- _EXERCISE DESCRIPTION_: Write out the material again exactly, please, and omit the pictures.

- _DATASET EXCERPT_:
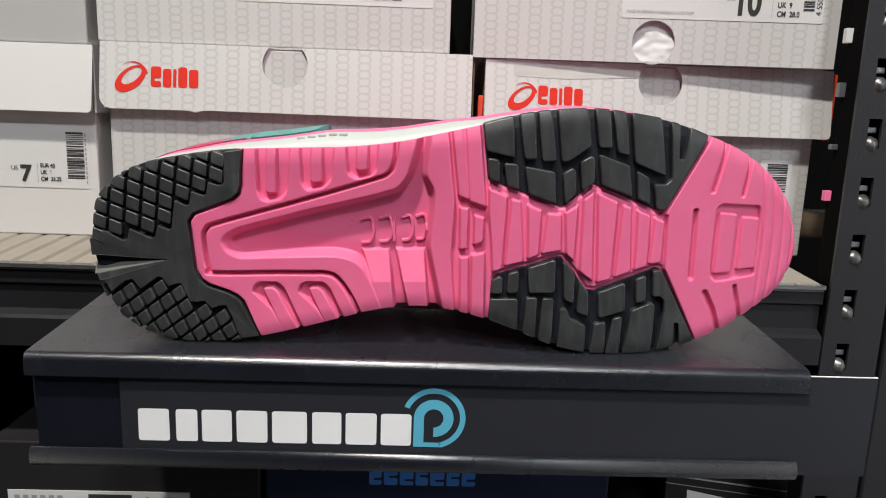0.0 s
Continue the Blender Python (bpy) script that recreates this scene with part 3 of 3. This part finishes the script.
upper_edge, lower_edge = spline(UPPER_EDGE, COLS), spline(LOWER_EDGE, COLS)


def edge_drop(u, v):
    """The rounding of the sole towards its rim, in mm."""
    hi = np.interp(u, upper_edge[:, 0], upper_edge[:, 1])
    lo = np.interp(u, lower_edge[:, 0], lower_edge[:, 1])
    d = np.minimum(hi - v, v - lo)
    return 0.028 * np.clip(7.0 - d, 0, 8) ** 2


def sole_point(u, v, h):
    """Metres in the shoe's frame: along, back, up."""
    return (u / 1000, (toe_spring(u) + edge_drop(u, v) - h) / 1000, v / 1000)


def signed(poly, u, v):
    """Distance to a polygon's outline, negative inside."""
    p = np.array(poly, float)
    best, inside = np.full(u.shape, 1e9), np.zeros(u.shape, bool)
    for k in range(len(p)):
        (ax, ay), (bx, by) = p[k], p[(k + 1) % len(p)]
        dx, dy = bx - ax, by - ay
        t = np.clip(((u - ax) * dx + (v - ay) * dy) / (dx * dx + dy * dy + 1e-9), 0, 1)
        best = np.minimum(best, np.hypot(u - ax - t * dx, v - ay - t * dy))
        cross = (ay > v) != (by > v)
        inside ^= cross & (u < (bx - ax) * (v - ay) / (by - ay + 1e-12) + ax)
    return np.where(inside, -best, best)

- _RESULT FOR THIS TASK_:
0.0 s
Continue the Blender Python (bpy) script that recreates this scene with part 3 of 3. This part finishes the script.
upper_edge, lower_edge = spline(UPPER_EDGE, COLS), spline(LOWER_EDGE, COLS)


def edge_drop(u, v):
    """The rounding of the sole towards its rim, in mm."""
    hi = np.interp(u, upper_edge[:, 0], upper_edge[:, 1])
    lo = np.interp(u, lower_edge[:, 0], lower_edge[:, 1])
    d = np.minimum(hi - v, v - lo)
    return 0.028 * np.clip(7.0 - d, 0, 8) ** 2


def sole_point(u, v, h):
    """Metres in the shoe's frame: along, back, up."""
    return (u / 1000, (toe_spring(u) + edge_drop(u, v) - h) / 1000, v / 1000)


def signed(poly, u, v):
    """Distance to a polygon's outline, negative inside."""
    p = np.array(poly, float)
    best, inside = np.full(u.shape, 1e9), np.zeros(u.shape, bool)
    for k in range(len(p)):
        (ax, ay), (bx, by) = p[k], p[(k + 1) % len(p)]
        dx, dy = bx - ax, by - ay
        t = np.clip(((u - ax) * dx + (v - ay) * dy) / (dx * dx + dy * dy + 1e-9), 0, 1)
        best = np.minimum(best, np.hypot(u - ax - t * dx, v - ay - t * dy))
        cross = (ay > v) != (by > v)
        inside ^= cross & (u < (bx - ax) * (v - ay) / (by - ay + 1e-12) + ax)
    return np.where(inside, -best, best)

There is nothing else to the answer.